Oto Hudec: Invisible Museum, project, 2017

RomaMoMA aims to engage in dialogue with the above actors across nations. At the same time, RomaMoMA – albeit not affiliated with any government programme or party policy – is a political statement. On the one hand, because the question of the museum is not the private business of the Roma community, because it concerns the redistribution of resources and the transformation of power relations within the society. The focus is not on the realisation of the institution, but on the “act” of conception. It is a discursive and performative process, in the course of which questions regarding the “museum” are discussed with the involvement of every stakeholder: collection strategies, exhibition practice, and art education and mediation methodology, alongside such essential questions as the image the museum should convey of the Roma, and the impact it might have on the impacted (minority and majority) communities. Furthermore, RomaMoMA devotes particular attention to addressing the young public, developing a proprietary methodology for the reinforcement of social dialogue between Roma and non-Roma communities.

Rather than the realisation of a specific museum concept, the project connects a range of programmes (exhibitions, film screenings, performance, workshops, etc.), modelling nomadic, flexible institutional operation, which raises questions and formulates statements with the devices of contemporary art. It aspires to achieve all of this in accordance with the museum approaches of the 21st century that extend social engagement to reconsidering the relations of museum narratives, cultural heritage and contemporaneity. Although each of the presented artworks contributes to the creative act of the collaborative conception with a unique voice, they share a common desire for narrative, speech and dialogue; their raw material is also shared: contemporary society.

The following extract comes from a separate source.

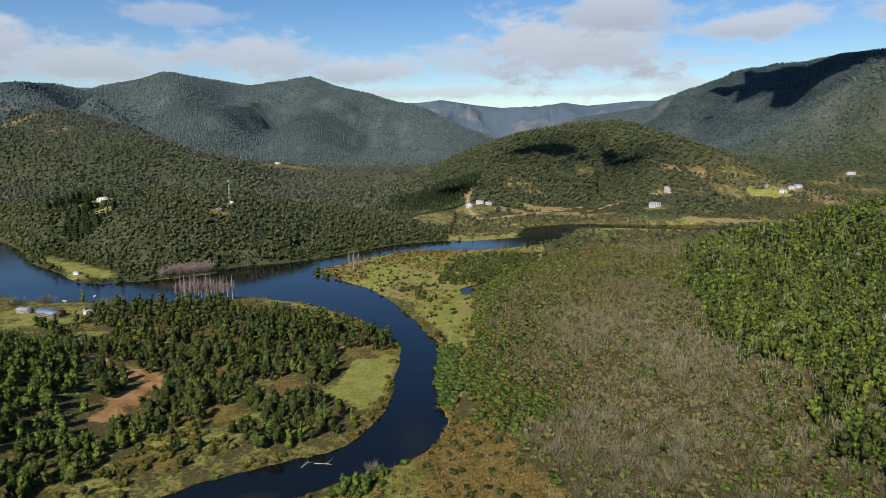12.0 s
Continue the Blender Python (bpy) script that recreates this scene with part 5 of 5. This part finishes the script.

RomaMoMA is part of the European Roma Institute for Arts and Culture (ERIAC)’s International Membership Engagement Initiative. Building on previous international cultural outreach projects, the International Membership Engagement Initiative, financed by the German Federal Foreign Office, aims to facilitate and strengthen the engagement of Roma and non-Roma individuals and organizations who are committed to ERIAC’s values to support the exchange of creative ideas across borders, and to promote Roma organizations, intellectuals, and artists to form multilateral initiatives and regional alliances.